|
Хотя Брехт драматург и крупный, а в советское время в связи с его подчеркнуто марксистскими убеждениями – и особенно популярный, "Барабаны в ночи" (или "Барабанный бой в ночи") ни особой известности, ни особой сценической истории не получили. Может, дело в том, что написана эта пьеса была совсем молодым 21-летним человеком, интересующимся скорее литературой, чем театром. Может, текст каким-то образом проявляет, что написан был не по настойчивому зову сердца, а исключительно для заработка. Впрочем, вероятнее всего, сыграло роль отношение самого автора. С высоты прожитых лет и исповедуемой пролетарской религии он считал пьесу не столько неудачной, сколько идеологически неверной. "Я почти ничего определенного не знал о русской революции, но даже скромный опыт, который я приобрел в качестве солдата-санитара зимой 1918 года, давал мне возможность смутно ощущать, что на сцену выступила совсем другая, совсем новая сила всемирно-исторического значения – революционный пролетариат. Видимо, моих познаний не хватало на то, чтобы показать всю серьезность пролетарского восстания зимы 1918/1919 года; их оказалось достаточно лишь для того, чтобы показать несерьезность участия в этом восстании моего "героя"-скандалиста".
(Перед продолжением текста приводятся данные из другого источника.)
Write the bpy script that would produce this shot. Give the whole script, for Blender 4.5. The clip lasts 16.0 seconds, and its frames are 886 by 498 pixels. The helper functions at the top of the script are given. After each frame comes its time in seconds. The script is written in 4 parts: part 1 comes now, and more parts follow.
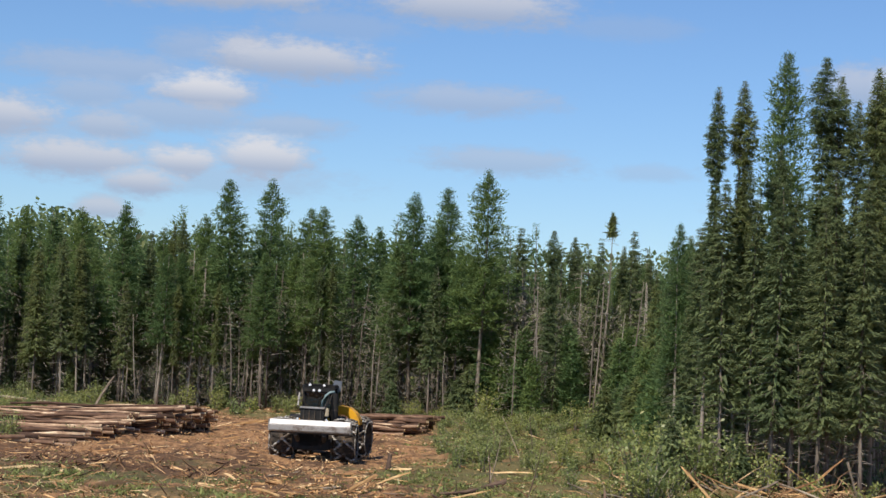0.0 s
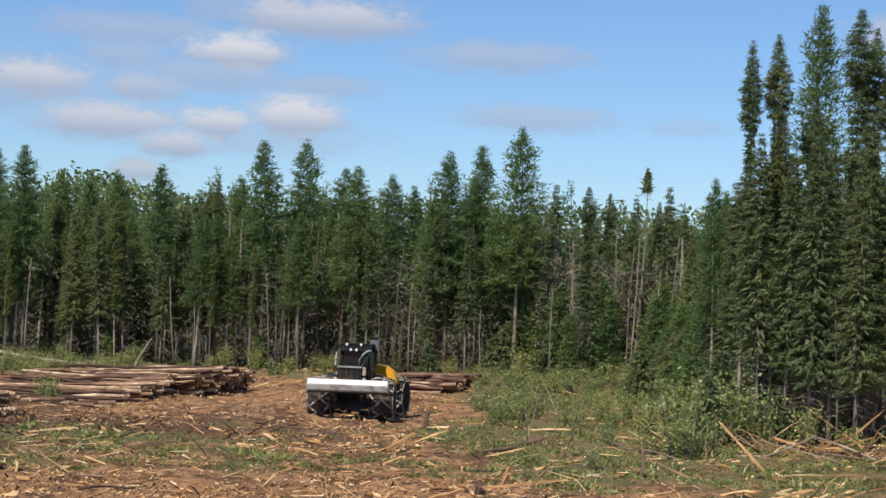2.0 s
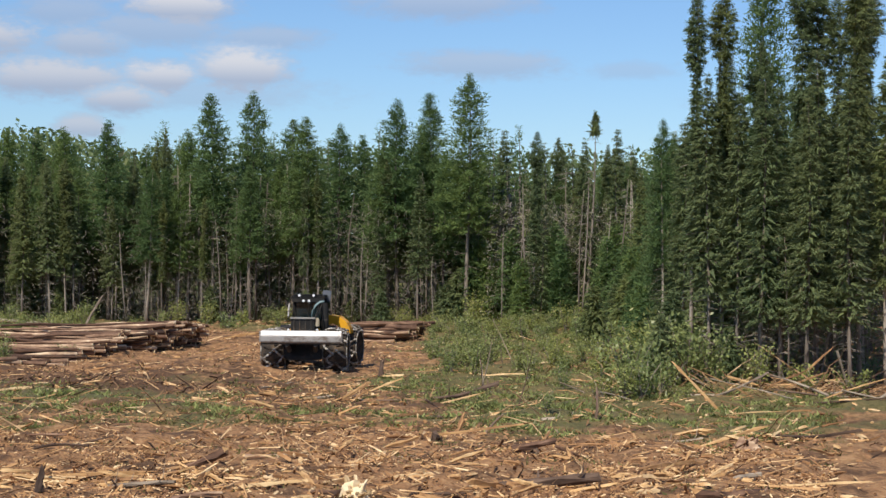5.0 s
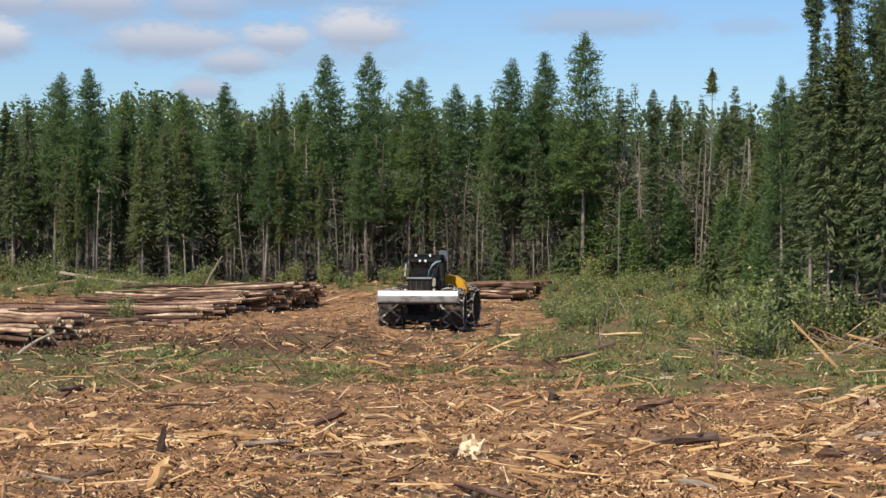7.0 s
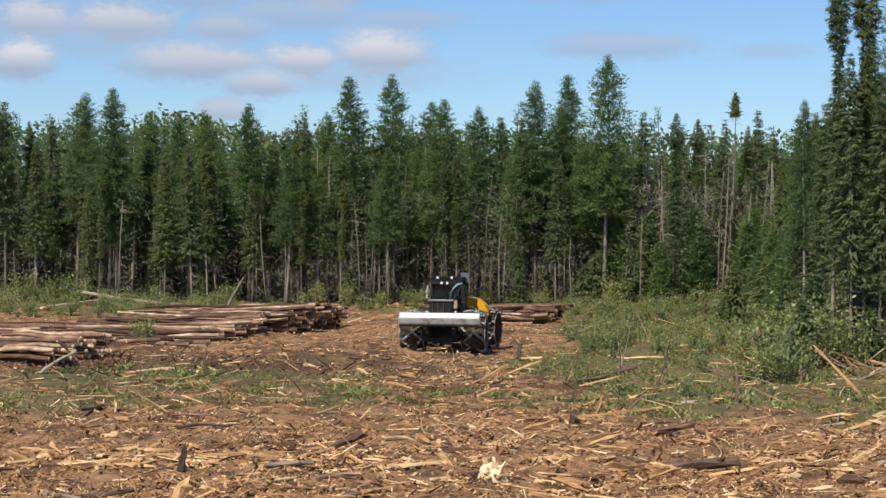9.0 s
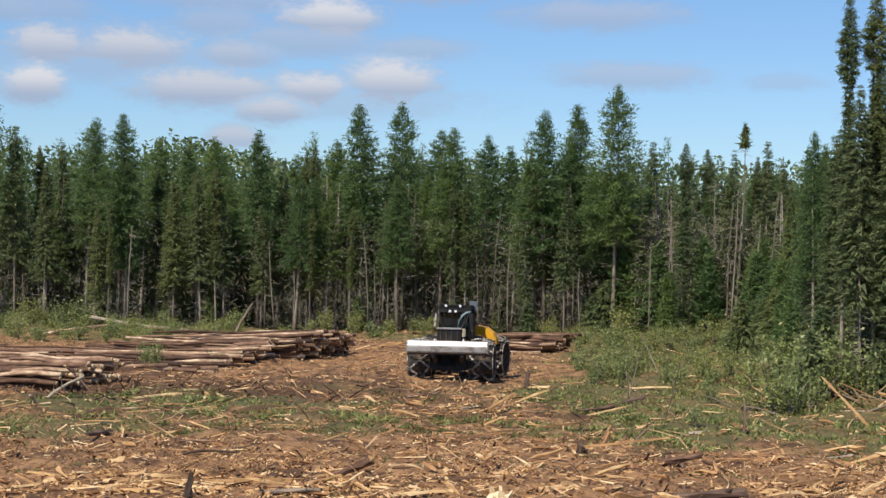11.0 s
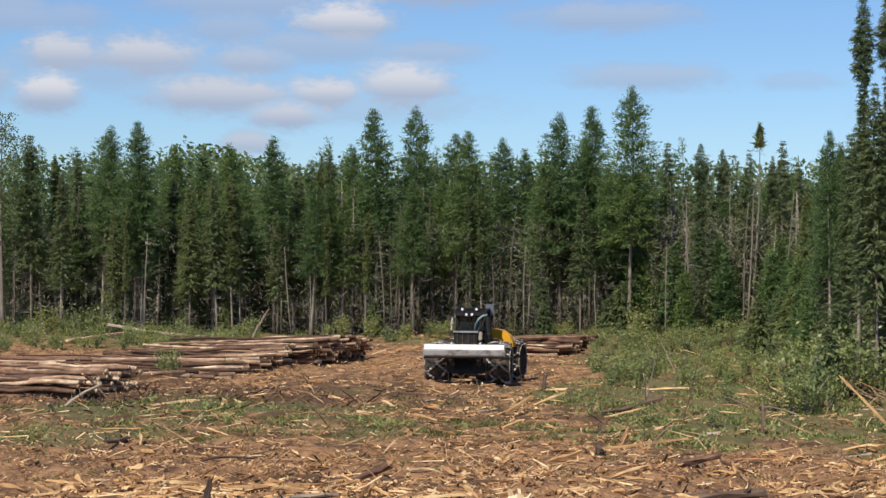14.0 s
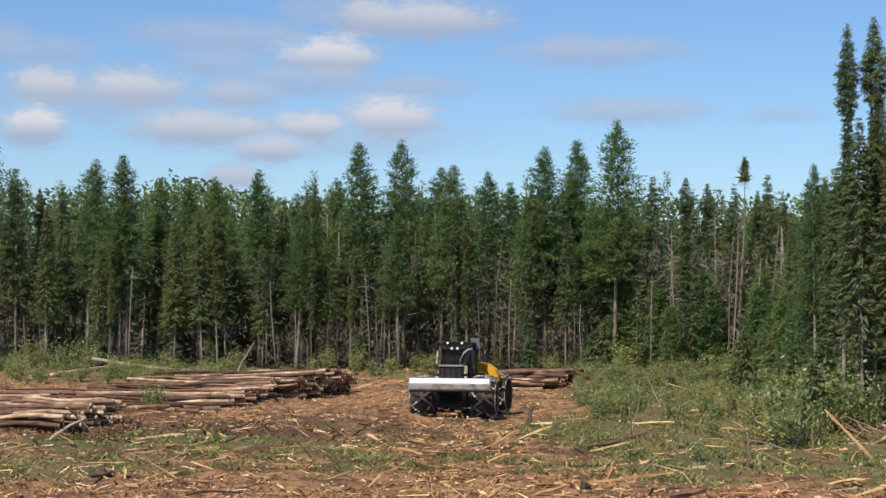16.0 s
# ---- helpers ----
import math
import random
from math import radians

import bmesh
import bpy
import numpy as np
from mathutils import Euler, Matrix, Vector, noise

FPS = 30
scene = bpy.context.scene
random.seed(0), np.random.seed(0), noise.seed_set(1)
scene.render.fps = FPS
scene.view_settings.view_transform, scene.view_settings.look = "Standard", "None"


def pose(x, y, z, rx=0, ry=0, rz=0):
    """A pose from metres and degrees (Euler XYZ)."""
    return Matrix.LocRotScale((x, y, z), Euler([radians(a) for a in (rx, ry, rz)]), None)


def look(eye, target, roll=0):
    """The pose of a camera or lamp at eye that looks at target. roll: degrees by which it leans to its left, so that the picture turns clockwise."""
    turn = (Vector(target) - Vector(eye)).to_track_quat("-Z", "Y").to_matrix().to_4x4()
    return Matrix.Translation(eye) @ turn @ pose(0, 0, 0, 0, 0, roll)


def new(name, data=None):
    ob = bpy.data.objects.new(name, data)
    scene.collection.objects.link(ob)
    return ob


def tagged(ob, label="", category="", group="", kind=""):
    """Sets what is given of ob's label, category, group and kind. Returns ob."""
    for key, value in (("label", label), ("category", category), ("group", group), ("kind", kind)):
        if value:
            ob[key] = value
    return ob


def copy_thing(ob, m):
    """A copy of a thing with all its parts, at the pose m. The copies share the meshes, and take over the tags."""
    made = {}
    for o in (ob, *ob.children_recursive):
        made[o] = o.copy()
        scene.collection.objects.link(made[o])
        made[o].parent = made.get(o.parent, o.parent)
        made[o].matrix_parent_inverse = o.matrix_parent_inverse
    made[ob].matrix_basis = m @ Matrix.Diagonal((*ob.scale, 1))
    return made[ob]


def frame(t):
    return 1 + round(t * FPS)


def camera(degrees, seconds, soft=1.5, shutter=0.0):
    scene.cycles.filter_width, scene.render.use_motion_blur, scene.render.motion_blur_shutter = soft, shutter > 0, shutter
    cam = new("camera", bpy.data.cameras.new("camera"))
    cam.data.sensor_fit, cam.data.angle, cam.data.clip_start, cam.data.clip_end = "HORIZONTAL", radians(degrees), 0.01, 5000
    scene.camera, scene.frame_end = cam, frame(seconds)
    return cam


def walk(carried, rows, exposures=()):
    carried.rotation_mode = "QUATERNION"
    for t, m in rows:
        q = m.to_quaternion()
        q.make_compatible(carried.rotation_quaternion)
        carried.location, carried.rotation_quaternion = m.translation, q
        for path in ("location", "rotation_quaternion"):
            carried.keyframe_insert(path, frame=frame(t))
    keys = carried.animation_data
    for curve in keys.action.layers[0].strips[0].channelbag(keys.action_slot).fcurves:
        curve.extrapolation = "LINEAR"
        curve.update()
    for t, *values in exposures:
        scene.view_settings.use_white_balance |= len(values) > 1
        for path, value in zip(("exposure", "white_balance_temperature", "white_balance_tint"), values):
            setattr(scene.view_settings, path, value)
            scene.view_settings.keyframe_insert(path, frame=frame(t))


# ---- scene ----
cam = camera(26.0, 16.0, soft=1.5)
EYE = 5.0
ROWS = [
    (0.0, 92.637, -2.761, -3.072),
    (0.5, 91.722, -2.474, -2.894),
    (1.0, 91.499, -2.271, -2.724),
    (1.5, 91.543, -2.037, -2.384),
    (2.0, 91.345, -2.063, -1.996),
    (2.5, 91.076, -2.181, -1.695),
    (3.0, 90.483, -2.035, -1.541),
    (3.5, 90.335, -1.821, -1.837),
    (3.7, 90.400, -1.750, -2.040),
    (5.3, 89.760, -0.350, -3.560),
    (5.8, 89.785, -0.060, -2.890),
    (6.0, 89.918, -0.030, -2.200),
    (6.5, 89.404, 0.131, -0.423),
    (7.0, 88.600, -0.000, -0.000),
    (7.5, 88.803, -0.098, 0.035),
    (8.0, 88.755, -0.246, 0.306),
    (8.5, 88.867, -0.331, 0.554),
    (9.0, 89.262, -0.413, 0.662),
    (11.5, 90.157, -0.989, 0.942),
    (12.0, 90.190, -0.846, 1.081),
    (12.5, 90.045, -0.771, 1.178),
    (13.0, 89.975, -0.610, 1.077),
    (13.5, 90.048, -0.440, 1.095),
    (14.0, 90.200, -0.215, 1.393),
    (14.5, 90.420, -0.135, 1.657),
    (15.0, 90.675, -0.145, 1.819),
    (15.5, 90.796, -0.062, 1.684),
    (16.0, 91.209, -0.245, 0.957),
]
walk(cam, [(t, pose(0, 0, EYE, rx, ry, rz)) for t, rx, ry, rz in ROWS])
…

"Герой" Брехта, которого даже автор презрительно берет в кавычки, – это солдат Андреас Краглер, вернувшийся домой после четырех лет плена. Застав невесту Анну беременной и помолвленной с местным бизнесменом, он присоединяется к восстанию, вспыхнувшему в городе. Это то самое восстание 1919 года, которое было инициировано группой "Спартак" под предводительством Карла Либкнехта и Розы Люксембург. Но Анна, неожиданно решившая вернуться к бывшему жениху, быстро гасит его революционный пыл. От боя барабанов он бежит домой к чистой рубашке, теплой постельке и заманчивой перспективе "размножаться".
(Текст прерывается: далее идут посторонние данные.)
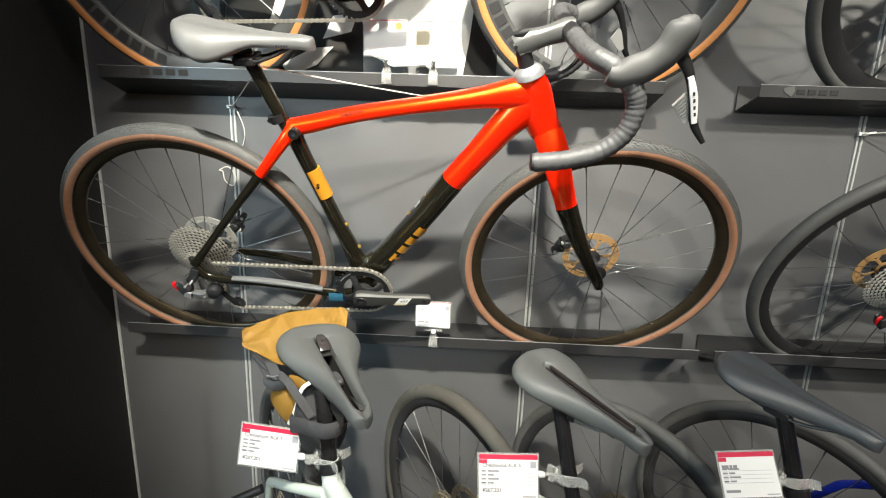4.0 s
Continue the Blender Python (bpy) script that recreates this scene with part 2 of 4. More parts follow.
def curve(pts, sm, closed=False):
    """Catmull-Rom through pts, sm steps a span."""
    n, out = len(pts), []
    for i in range(n if closed else n - 1):
        if closed:
            p0, p1, p2, p3 = (pts[(i + k) % n] for k in (-1, 0, 1, 2))
        else:
            p0, p1, p2, p3 = pts[max(i - 1, 0)], pts[i], pts[i + 1], pts[min(i + 2, n - 1)]
        for s in range(sm):
            t = s / sm
            out.append(0.5 * ((2 * p1) + (p2 - p0) * t + (2 * p0 - 5 * p1 + 4 * p2 - p3) * t * t + (3 * p1 - p0 - 3 * p2 + p3) * t ** 3))
    if not closed:
        out.append(pts[-1])
    return out


def mesh(name, m, material, sharp=38):
    me = bpy.data.meshes.new(name)
    me.from_pydata(m.v, [], m.f)
    bm = bmesh.new()
    bm.from_mesh(me)
    bmesh.ops.recalc_face_normals(bm, faces=bm.faces)
    bm.to_mesh(me)
    bm.free()
    me.shade_smooth()
    me.set_sharp_from_angle(angle=radians(sharp))
    me.materials.append(material)
    return me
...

Поздний Брехт настойчиво просит зрителей испытывать к своему раннему герою не симпатию, но антипатию. Какое чувство должен вызывать герой Уланбека Баялиева, по спектаклю не совсем ясно. В городе, похожем на заброшенный завод, в котором, как снег, бесконечно сыплются листовки и как молнии сверкают взрывы (художник-постановщик Юрий Гальперин), Валерий Панков играет простого жизнерадостного парня. Жизнелюбие проявляется в предельности любого совершаемого им действия. Если отчаивается от неверности невесты (в широком, но нередко холостом исполнении недавней выпускницы РАТИ Натальи Ноздриной) – то до окаменения лица. Если сдруживается с бедняками и проститутками – то до самого интимного обнажения души. Если поет песни – то во весь голос.
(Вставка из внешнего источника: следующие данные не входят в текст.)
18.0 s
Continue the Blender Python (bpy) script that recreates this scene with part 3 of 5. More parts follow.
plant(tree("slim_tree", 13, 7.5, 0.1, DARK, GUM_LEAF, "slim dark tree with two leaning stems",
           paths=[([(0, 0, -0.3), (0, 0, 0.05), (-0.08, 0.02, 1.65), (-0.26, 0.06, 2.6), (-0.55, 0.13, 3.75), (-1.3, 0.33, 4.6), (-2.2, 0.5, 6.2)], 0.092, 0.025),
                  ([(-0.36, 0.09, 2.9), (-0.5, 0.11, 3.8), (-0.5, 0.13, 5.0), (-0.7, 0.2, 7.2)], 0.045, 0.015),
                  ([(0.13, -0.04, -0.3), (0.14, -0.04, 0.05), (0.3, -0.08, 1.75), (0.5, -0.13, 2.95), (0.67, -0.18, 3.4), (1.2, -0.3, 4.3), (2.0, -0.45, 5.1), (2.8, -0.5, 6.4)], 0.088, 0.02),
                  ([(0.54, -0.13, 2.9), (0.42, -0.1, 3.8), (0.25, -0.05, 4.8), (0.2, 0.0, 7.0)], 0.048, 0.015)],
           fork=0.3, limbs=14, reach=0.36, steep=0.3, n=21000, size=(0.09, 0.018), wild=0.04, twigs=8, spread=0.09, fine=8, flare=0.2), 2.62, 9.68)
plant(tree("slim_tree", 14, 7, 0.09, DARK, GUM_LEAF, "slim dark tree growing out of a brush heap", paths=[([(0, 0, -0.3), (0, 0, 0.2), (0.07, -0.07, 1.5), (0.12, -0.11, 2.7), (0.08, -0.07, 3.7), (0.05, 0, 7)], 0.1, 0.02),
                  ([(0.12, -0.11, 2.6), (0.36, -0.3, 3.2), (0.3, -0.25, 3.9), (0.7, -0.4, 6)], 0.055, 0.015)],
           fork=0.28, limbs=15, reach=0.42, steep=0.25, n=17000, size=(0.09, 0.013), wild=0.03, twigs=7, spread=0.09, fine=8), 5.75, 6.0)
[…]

Но в каком смысле интерпретировать его максимализм, не понятно. Прав он, когда меняет невесту на баррикады, или прав он в момент совершения обратного обмена? Прав он, когда обнимает жмущуюся к нему добрую проститутку (Евгения Сирота), или прав он, когда накрывается с женой одеялом? В некоторых режиссерских решениях явно читается какой-то намек, но какой именно – разобрать сложно. Например, в финале Андреас и Анна возвращаются домой и вместо одеяла укутываются листом жести. Означает ли это, что им жестко будет спать и жестко будет жить вдали от народного восстания? Означает ли это, что холод всегда будет присутствовать в их отношениях? Означает ли это, что выбранный ими путь слишком скользкий? И то, и другое, и третье вполне возможно, как возможны и десятки других вариантов.
Из-за рыхлости режиссерского месседжа и, самое главное, неочевидности причины обращения к пьесе размываются и остальные сценические детали. Антураж черно-белого фильма, в котором поставлен спектакль, остается эффектным, но бессмысленным фоном. Очень красиво выпускается дым из стен, двигаются по сцене необычной формы черные столы, падают белые листовки, разгорается, слабеет, ослепляет зрителей свет (художник по свету Евгений Виноградов). Но главный вопрос брехтовского произведения – в кавычках или все-таки без кавычек пишется "герой Андреас Краглер" – так и не получает какого-либо ответа.